Your task is to print exactly the lines from the line that contains "Write the bpy" through the line that contains "pose from metres", with pictures left out.

#### Given records

+ + + + +

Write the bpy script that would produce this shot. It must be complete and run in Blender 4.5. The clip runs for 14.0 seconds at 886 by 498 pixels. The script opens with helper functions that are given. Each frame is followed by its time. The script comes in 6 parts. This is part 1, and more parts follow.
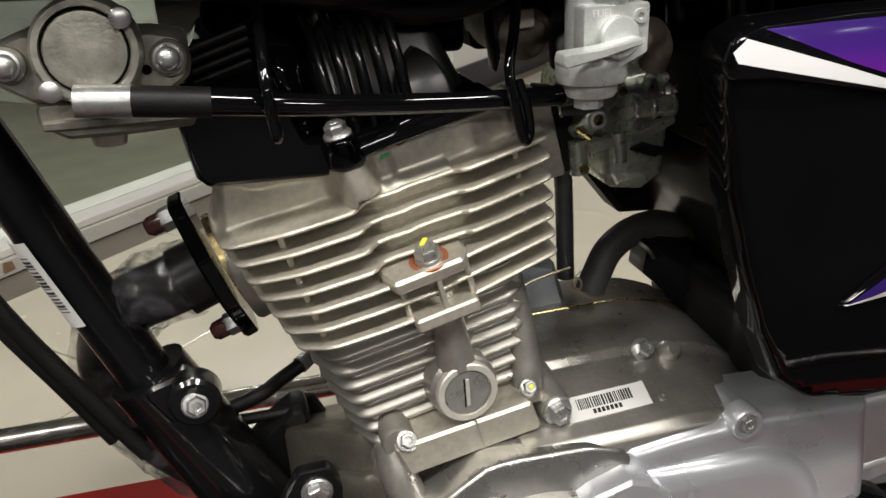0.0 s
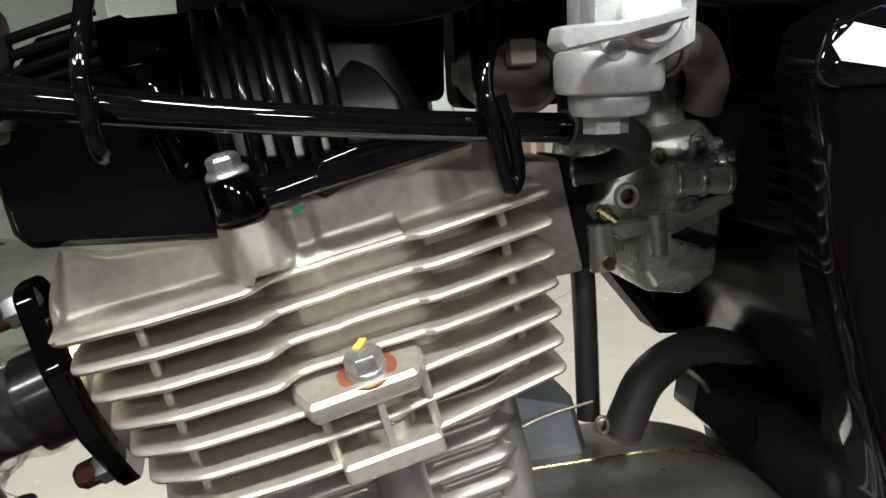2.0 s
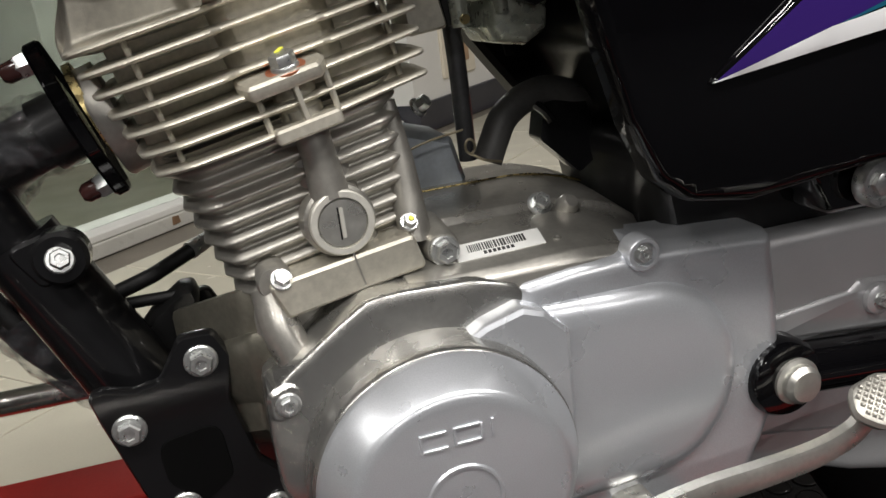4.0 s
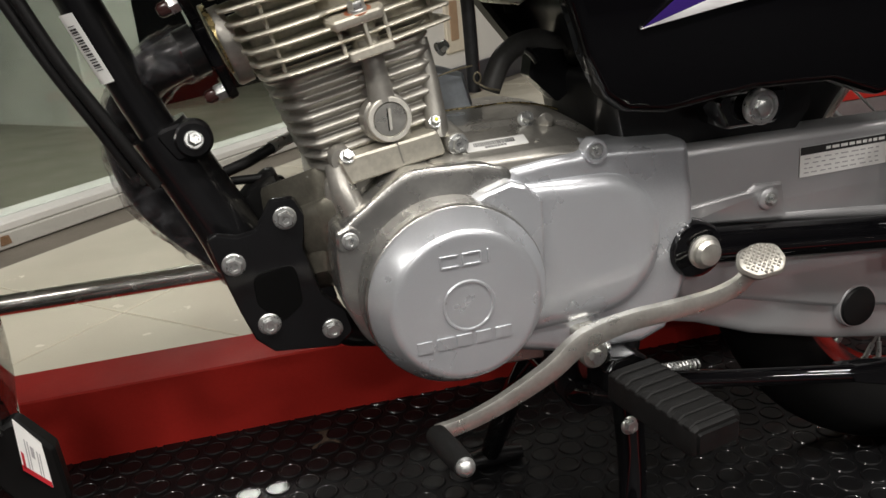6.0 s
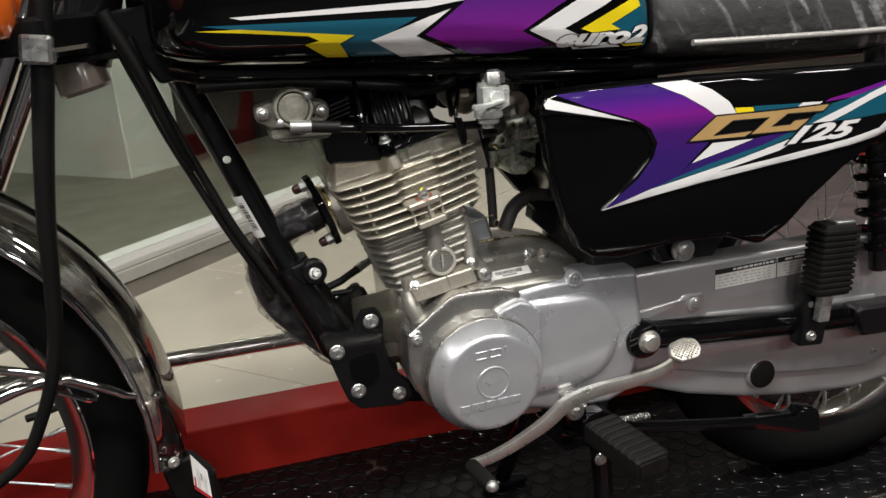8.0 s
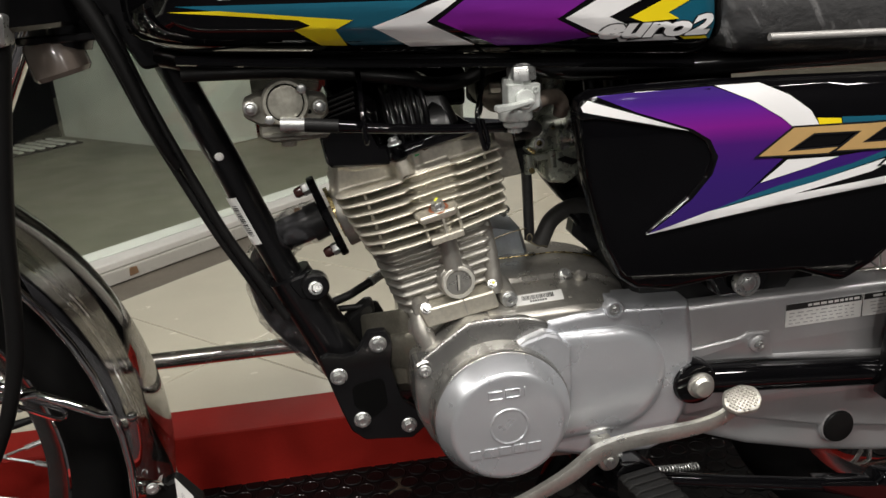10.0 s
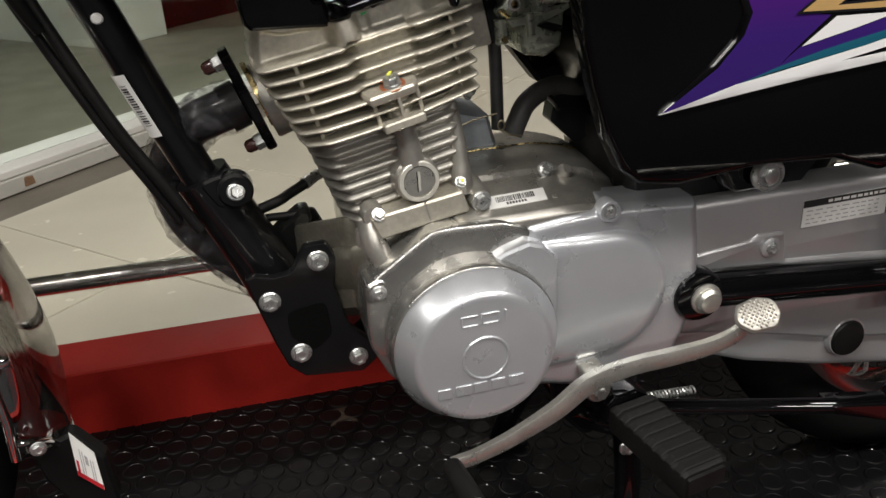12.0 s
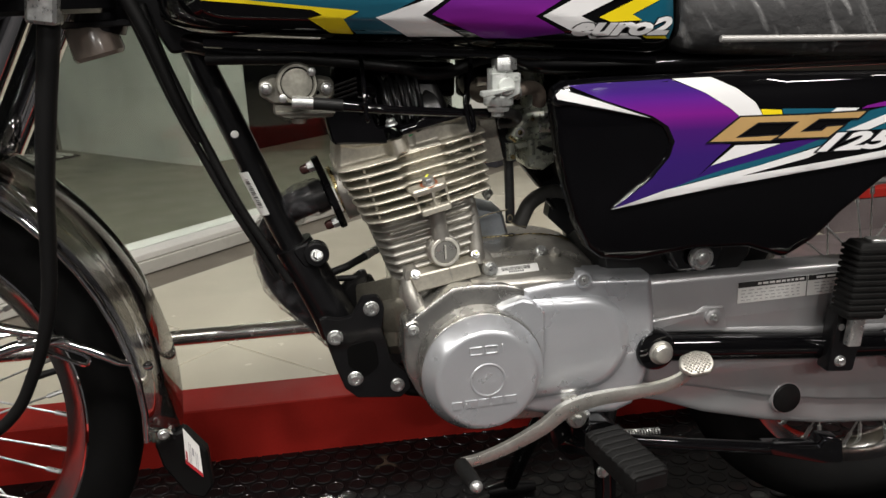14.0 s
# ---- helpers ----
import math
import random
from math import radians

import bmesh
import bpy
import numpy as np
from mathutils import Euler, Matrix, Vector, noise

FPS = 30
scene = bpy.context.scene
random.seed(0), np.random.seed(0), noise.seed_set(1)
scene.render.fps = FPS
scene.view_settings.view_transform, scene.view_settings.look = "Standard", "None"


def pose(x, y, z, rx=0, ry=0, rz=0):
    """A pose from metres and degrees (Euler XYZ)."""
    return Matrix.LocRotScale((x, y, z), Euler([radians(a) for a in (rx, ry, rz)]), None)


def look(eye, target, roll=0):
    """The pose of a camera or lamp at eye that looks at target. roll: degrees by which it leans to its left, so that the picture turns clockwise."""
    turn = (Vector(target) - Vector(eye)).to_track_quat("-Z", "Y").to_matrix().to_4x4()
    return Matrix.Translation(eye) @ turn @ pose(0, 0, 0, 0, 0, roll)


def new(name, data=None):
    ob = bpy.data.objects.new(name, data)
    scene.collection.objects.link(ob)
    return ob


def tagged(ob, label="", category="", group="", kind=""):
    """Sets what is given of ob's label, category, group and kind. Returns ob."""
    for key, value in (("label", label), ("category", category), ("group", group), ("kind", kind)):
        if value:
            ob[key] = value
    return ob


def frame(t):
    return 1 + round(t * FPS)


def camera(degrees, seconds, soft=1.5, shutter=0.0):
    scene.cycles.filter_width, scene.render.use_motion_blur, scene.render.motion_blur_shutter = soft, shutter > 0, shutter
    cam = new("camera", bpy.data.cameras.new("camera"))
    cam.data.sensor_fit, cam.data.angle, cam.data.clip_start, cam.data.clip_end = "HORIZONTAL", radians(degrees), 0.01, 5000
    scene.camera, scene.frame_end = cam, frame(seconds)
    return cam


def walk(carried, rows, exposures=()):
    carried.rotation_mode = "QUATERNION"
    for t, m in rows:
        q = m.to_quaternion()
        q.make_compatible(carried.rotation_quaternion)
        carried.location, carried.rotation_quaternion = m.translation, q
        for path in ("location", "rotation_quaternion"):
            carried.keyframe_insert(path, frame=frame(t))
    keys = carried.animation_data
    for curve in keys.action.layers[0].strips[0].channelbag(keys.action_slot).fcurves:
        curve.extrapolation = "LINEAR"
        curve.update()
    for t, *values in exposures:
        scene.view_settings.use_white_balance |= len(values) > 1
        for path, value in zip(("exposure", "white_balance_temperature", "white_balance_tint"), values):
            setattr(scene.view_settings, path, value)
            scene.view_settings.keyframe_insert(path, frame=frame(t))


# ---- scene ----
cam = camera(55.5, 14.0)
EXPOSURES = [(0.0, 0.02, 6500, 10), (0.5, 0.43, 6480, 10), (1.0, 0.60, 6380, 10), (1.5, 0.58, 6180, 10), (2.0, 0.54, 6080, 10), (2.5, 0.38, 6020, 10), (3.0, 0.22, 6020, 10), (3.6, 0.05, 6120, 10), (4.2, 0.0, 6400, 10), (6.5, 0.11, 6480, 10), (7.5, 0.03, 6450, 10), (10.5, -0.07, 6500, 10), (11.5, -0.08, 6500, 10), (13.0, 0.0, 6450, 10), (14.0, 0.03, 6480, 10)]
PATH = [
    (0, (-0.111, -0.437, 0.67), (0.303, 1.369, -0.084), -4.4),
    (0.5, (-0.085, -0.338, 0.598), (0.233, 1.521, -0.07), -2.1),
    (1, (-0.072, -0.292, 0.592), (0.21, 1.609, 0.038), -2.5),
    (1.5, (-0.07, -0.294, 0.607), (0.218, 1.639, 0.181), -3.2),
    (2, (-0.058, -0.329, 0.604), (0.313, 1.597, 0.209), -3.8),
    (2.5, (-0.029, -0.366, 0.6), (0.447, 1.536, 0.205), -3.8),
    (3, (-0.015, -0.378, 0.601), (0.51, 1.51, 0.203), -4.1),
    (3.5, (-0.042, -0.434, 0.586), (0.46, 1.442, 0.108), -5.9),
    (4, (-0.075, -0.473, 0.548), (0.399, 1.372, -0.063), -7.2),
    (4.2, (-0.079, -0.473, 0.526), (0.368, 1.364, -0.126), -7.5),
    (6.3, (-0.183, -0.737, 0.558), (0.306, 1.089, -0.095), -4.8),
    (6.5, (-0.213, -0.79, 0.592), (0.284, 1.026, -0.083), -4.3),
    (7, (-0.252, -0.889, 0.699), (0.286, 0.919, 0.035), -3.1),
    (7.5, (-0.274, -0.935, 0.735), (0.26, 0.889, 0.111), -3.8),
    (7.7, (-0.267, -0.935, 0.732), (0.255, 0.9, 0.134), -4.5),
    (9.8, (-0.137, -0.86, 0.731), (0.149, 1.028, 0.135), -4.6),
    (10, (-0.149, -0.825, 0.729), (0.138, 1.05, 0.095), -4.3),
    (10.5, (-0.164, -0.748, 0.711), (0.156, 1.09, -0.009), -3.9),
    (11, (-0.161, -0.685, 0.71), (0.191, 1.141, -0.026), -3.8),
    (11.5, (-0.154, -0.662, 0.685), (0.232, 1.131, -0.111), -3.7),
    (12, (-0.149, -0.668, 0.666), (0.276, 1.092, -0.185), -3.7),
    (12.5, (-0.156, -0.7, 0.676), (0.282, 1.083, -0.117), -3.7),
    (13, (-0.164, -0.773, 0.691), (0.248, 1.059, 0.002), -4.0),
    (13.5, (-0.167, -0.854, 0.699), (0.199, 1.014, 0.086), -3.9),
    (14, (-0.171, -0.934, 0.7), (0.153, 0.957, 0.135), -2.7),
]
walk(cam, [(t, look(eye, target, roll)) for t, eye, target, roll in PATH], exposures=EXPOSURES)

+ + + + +

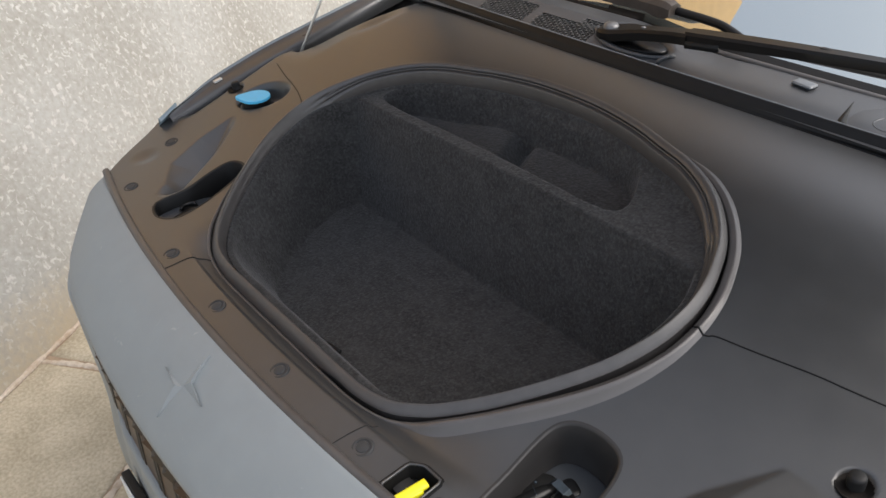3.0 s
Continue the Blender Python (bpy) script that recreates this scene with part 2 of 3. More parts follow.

+ + + + +

#### Full response
Write the bpy script that would produce this shot. It must be complete and run in Blender 4.5. The clip runs for 14.0 seconds at 886 by 498 pixels. The script opens with helper functions that are given. Each frame is followed by its time. The script comes in 6 parts. This is part 1, and more parts follow.
0.0 s
2.0 s
4.0 s
6.0 s
8.0 s
10.0 s
12.0 s
14.0 s
# ---- helpers ----
import math
import random
from math import radians

import bmesh
import bpy
import numpy as np
from mathutils import Euler, Matrix, Vector, noise

FPS = 30
scene = bpy.context.scene
random.seed(0), np.random.seed(0), noise.seed_set(1)
scene.render.fps = FPS
scene.view_settings.view_transform, scene.view_settings.look = "Standard", "None"


def pose(x, y, z, rx=0, ry=0, rz=0):
    """A pose from metres and degrees (Euler XYZ)."""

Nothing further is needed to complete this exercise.